MATERIAL PROVIDED:
####
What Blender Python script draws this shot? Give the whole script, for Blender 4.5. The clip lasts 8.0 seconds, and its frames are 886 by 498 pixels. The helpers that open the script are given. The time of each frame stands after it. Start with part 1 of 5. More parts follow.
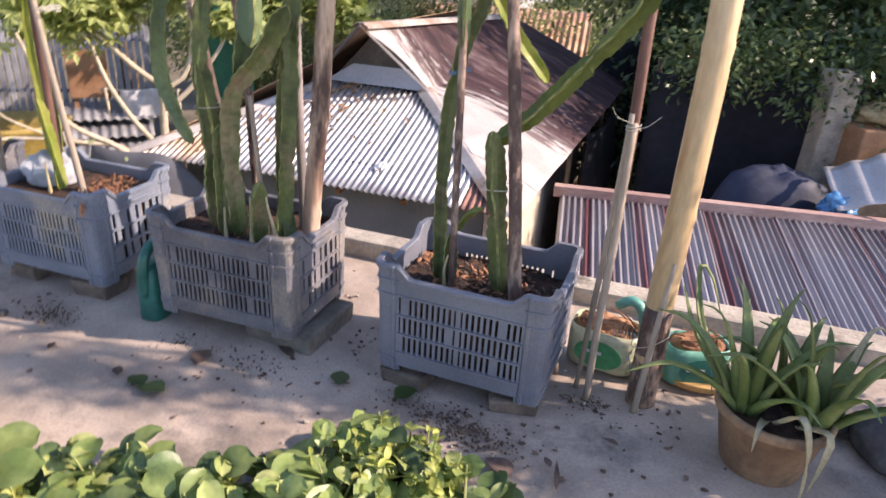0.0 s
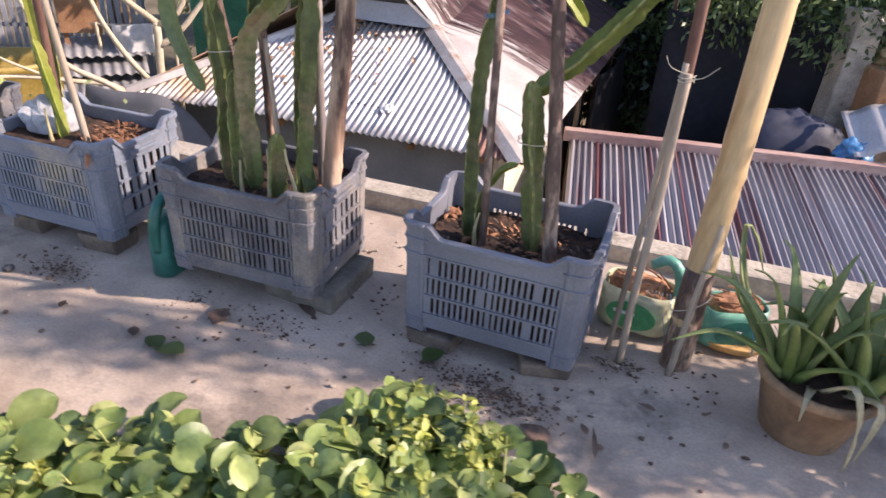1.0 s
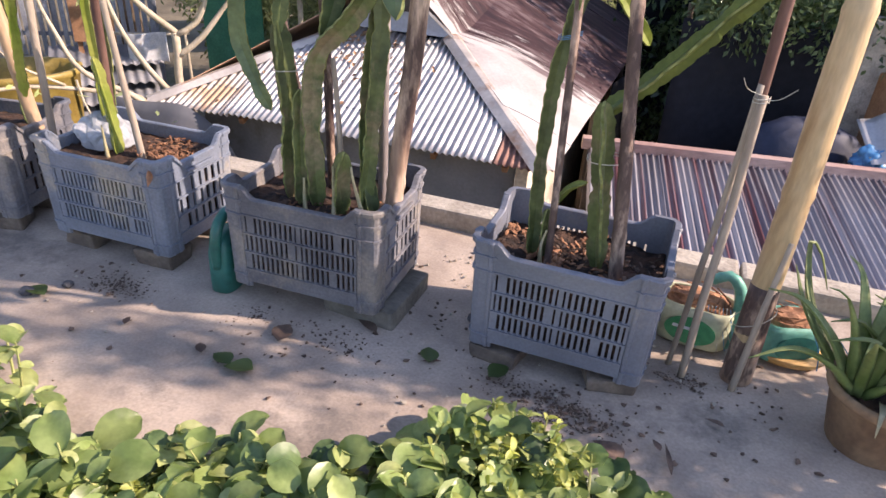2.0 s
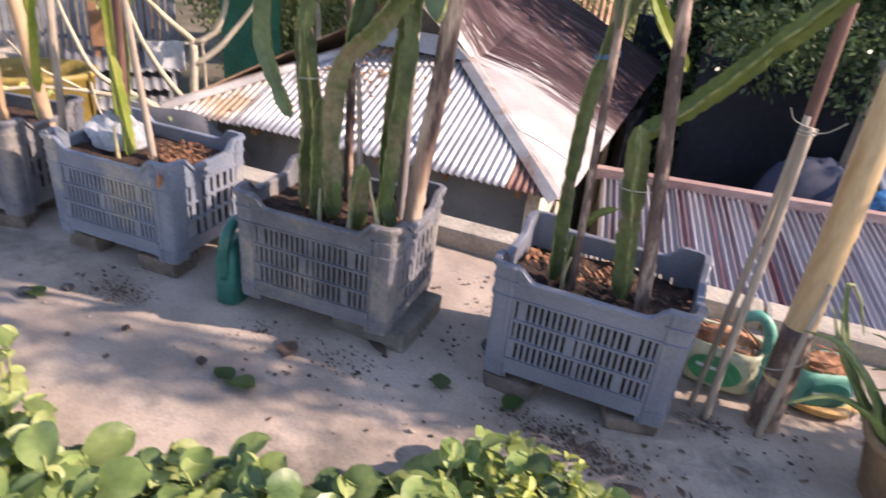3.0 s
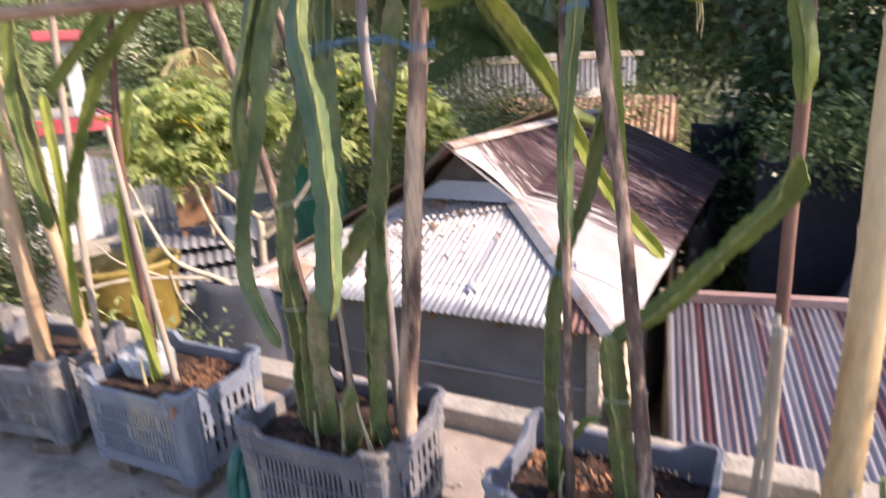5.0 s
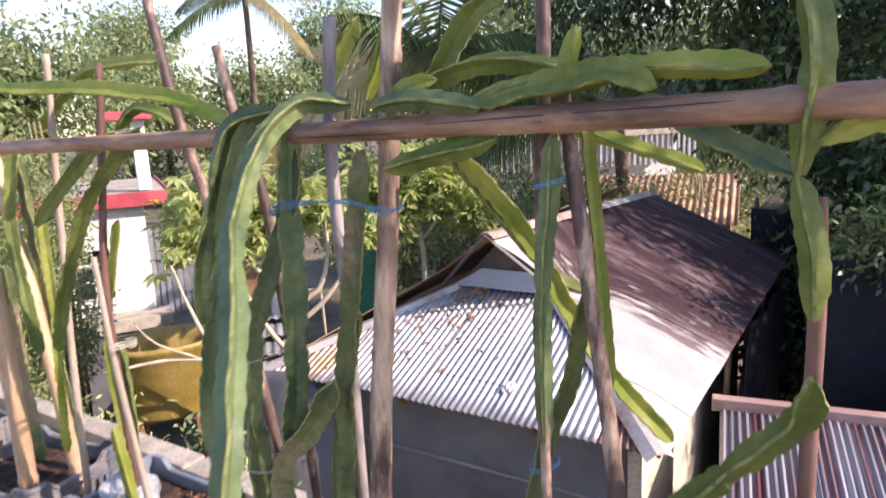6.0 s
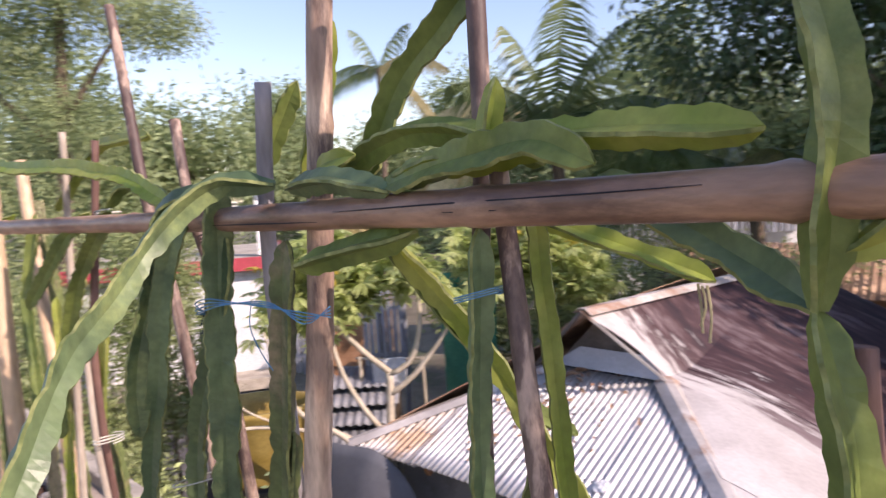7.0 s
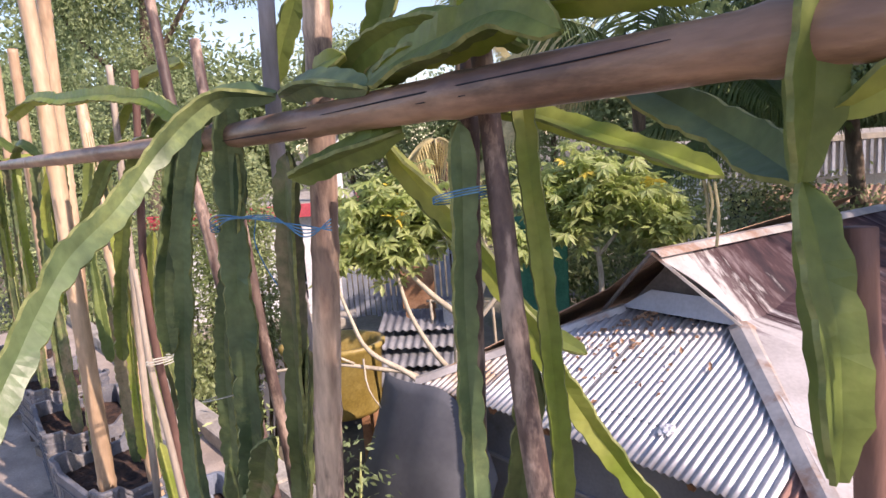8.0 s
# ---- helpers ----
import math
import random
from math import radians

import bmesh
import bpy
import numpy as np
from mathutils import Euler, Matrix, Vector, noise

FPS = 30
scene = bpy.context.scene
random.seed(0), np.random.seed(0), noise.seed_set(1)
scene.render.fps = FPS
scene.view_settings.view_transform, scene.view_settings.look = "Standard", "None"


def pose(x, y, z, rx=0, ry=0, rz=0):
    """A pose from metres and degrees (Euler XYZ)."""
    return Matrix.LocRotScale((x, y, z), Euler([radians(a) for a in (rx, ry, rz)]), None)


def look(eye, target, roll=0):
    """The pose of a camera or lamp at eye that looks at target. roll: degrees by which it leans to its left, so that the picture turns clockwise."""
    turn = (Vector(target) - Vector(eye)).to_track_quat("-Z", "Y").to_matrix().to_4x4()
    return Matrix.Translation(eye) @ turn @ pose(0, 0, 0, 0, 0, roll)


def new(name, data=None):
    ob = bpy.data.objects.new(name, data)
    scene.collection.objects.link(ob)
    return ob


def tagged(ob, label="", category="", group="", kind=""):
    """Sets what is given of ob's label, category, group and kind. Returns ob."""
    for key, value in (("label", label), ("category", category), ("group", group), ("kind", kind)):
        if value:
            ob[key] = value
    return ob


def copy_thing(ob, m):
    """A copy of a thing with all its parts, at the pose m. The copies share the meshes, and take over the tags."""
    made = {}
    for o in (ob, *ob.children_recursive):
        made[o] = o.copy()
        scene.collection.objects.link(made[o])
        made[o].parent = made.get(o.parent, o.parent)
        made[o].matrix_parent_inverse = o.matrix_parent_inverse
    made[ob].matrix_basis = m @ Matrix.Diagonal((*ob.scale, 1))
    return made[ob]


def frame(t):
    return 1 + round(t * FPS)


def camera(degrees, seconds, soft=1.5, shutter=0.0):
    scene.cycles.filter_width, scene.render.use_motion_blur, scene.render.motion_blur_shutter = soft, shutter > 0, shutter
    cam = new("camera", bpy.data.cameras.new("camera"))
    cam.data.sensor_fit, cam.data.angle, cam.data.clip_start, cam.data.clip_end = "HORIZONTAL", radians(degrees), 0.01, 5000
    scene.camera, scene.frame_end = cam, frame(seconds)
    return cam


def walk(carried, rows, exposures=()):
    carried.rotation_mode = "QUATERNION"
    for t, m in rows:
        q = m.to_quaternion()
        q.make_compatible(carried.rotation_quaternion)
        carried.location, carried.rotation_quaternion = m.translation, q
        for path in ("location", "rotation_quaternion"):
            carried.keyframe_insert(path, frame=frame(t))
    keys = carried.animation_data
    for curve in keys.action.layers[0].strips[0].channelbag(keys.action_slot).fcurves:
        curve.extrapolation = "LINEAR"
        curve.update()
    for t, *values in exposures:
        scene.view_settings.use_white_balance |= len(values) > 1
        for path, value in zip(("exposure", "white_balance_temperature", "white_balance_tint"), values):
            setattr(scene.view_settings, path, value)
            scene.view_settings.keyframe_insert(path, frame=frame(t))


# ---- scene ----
####
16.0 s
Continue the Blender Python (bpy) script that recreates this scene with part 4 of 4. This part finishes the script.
####
Using the listing above, pick out each line that contains the word "keys", then copy it.

    keys = carried.animation_data
    for curve in keys.action.layers[0].strips[0].channelbag(keys.action_slot).fcurves:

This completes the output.